Member of the National Assembly
- In office 23 April 2004 – 31 July 2005
- Constituency: Western Cape

Personal details
- Born: 1941 (age 84–85) Cape Province, Union of South Africa
- Citizenship: South African citizenship
- Party: African Christian Democratic Party
- Other political affiliations: National Party (formerly)
- Alma mater: University of Cape Town

= Kent Durr =

South African politician

Kent Diederich Skelton Durr (born 1941) is a South African politician and diplomat who served as Minister of Trade and Industry from September 1989 to March 1991 during the presidency of F. W. de Klerk. He later served as the last South African Ambassador to the United Kingdom from 1991 to 1994, then the first High Commissioner of the Republic of South Africa to the United Kingdom from 1994 to 1995, and he represented the African Christian Democratic Party (ACDP) in the National Assembly from April 2004 to July 2005.

== Life and career ==

Durr was born in the former Cape Province in 1941 and attended the South African College Schools and University of Cape Town. During apartheid, he represented the governing National Party in the House of Assembly, and in September 1989, he was one of two Anglophones appointed to President de Klerk's cabinet.
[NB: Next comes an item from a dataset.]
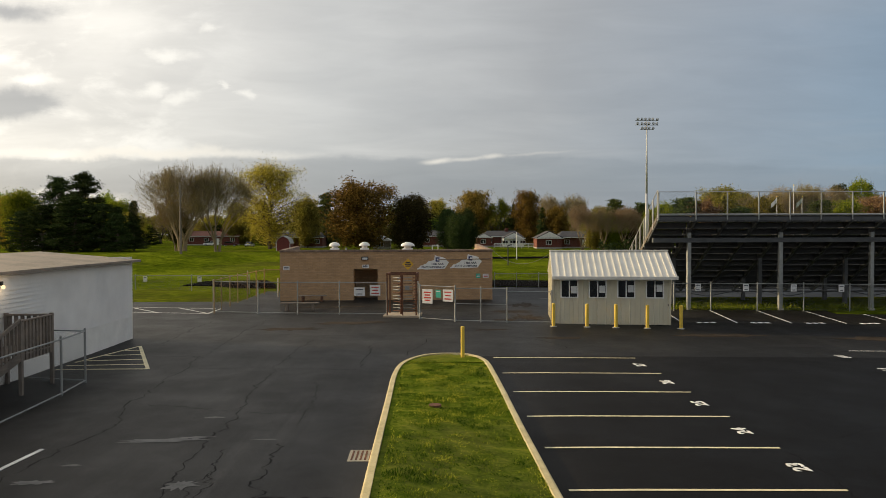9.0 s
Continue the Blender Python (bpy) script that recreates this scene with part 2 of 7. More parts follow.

He served as Minister of Trade and Industry until March 1991, when he was designated as South African Ambassador to the United Kingdom and left the assembly.

After the end of apartheid, Durr remained active in South African politics, ultimately leaving the NP for the ACDP. In the 2004 general election, he stood as a candidate for the ACDP and was elected to the post-apartheid National Assembly, serving the Western Cape constituency. He resigned on 31 July 2005 and was replaced by Hendry Cupido.